I once called CPS in a non-professional role as the neighbor of a three year old child that I continually saw being neglected, in the sense that this little girl wandered a riverside park by herself at all hours of the day and night. I was told that they didn't routinely investigate unless they had two or more corraborating calls outlining the same problem or concern. This said to me that unless someone else called and complained - this wouldn't be investigated. I don't know if it ever was or not - I was a stay-at-home mom and my daughter was the same age and we lived across the street, so I just sort of adopted this little girl and took her everywhere with us to make sure she stayed safe. She made it through - thank god.

I guess it also depends on the relationship you have with your sister. Is she stressed out - being married to such an asshole? Maybe she could use your help.
I'd talk to her first because I wouldn't want to do anything so backhanded as call authorities before I spoke to my sister about what was going on and how I might be able to help her. But I know all people are different- maybe you think your sister is an asshole too.

But yeah - I'd talk to my sister NOW so the abuse comes out in the open NOW and maybe stops NOW for that little boy instead of him having to wait for possibly weeks and/or months for CPS to intervene.

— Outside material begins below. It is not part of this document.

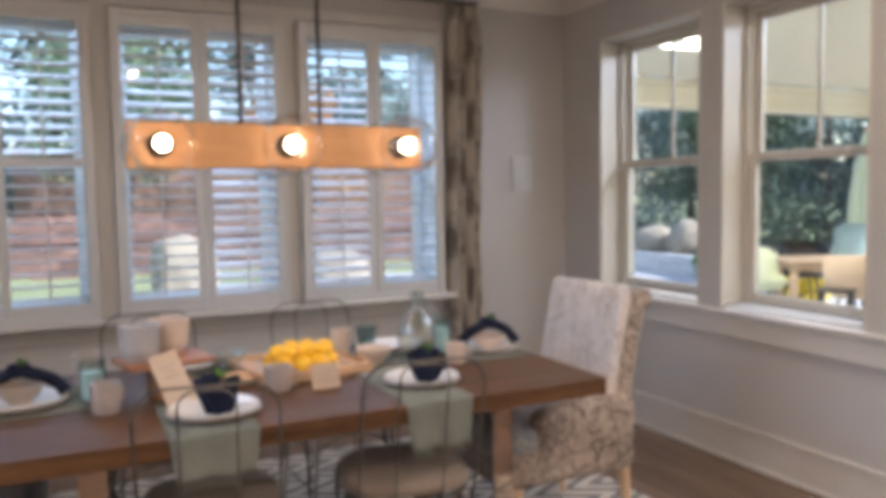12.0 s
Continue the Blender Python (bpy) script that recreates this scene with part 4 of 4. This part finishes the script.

I'd predict that 'yelling' would be rather low priority for them, given what else they probably have to deal with, more pressing and obvious abuse situations - in terms of delegating their work force. And if you can't say that you've seen evidence of physical abuse - I'm sure that'll play into how fast they make your nephew's situation a priority.

0 Replies
 
dyslexia
 
  1  
Reply Fri 23 Jul, 2010 11:41 am
@boomerang,
the cop would call CPS and would not aid and abet kidnapping and would arrest the caller (aunt?) if she did what do suggest. I'. truely sorry if I have offended the sensibilities of some many here but having spend a life-long career in child protection I do have some knowledge of which I speak.(leaving out Canadian law of which I know nothing). There has been offered no meaningful evidence of the child being hit so the "abuse" consists of yelling. Lets consider the potential effects for the child. Foster care vs being yelled at by your parent? no question in my mind. Were I the CPS investigator and in fact deteremined that a level of emotional abuse were occurring I would talk to the parent(s) with a heavy authoritarian tone essentially warning them that their behavior was not acceptable and that I would be watching for further occurrences. I would then refer them to parenting/mental health agencies.
CK879
 
  1  
Reply Fri 23 Jul, 2010 01:10 pm
Thanks for all the advice. I know for a fact that talking with my sister about all this abuse dished out between her and that asshole, isn't going to go through one ear and out the other, but easily washed off as if nothing was said. It's as if my sister has been brain washed in the past 4-5 years by this asshole and his parents. My sister was raised so much better than him, but there is no sign of that anymore. I have been saying how much of a disgrace they are to Caucasians. He, himself, has been raised to be a racist bastard, when my sister was raised the opposite. But if my sister will not listen to our mother, than there is no way that she will listen to me. It's very sad, but true.
I would like to have physical proof to show, like a cam recording along with audio, when I turn them over to authorities, because knowing them, they will deny everything. Plus he has also been cheating unemployment for the past 1-1.5 years.
Honestly, I don't care if my sister will hate me for a life time because of whatever I am going to do when I can provide that evidence, as long as I feel that I have protected my nephew. I have my brother with me to have my back and hopefully when it happens, my parents will be right there behind me too.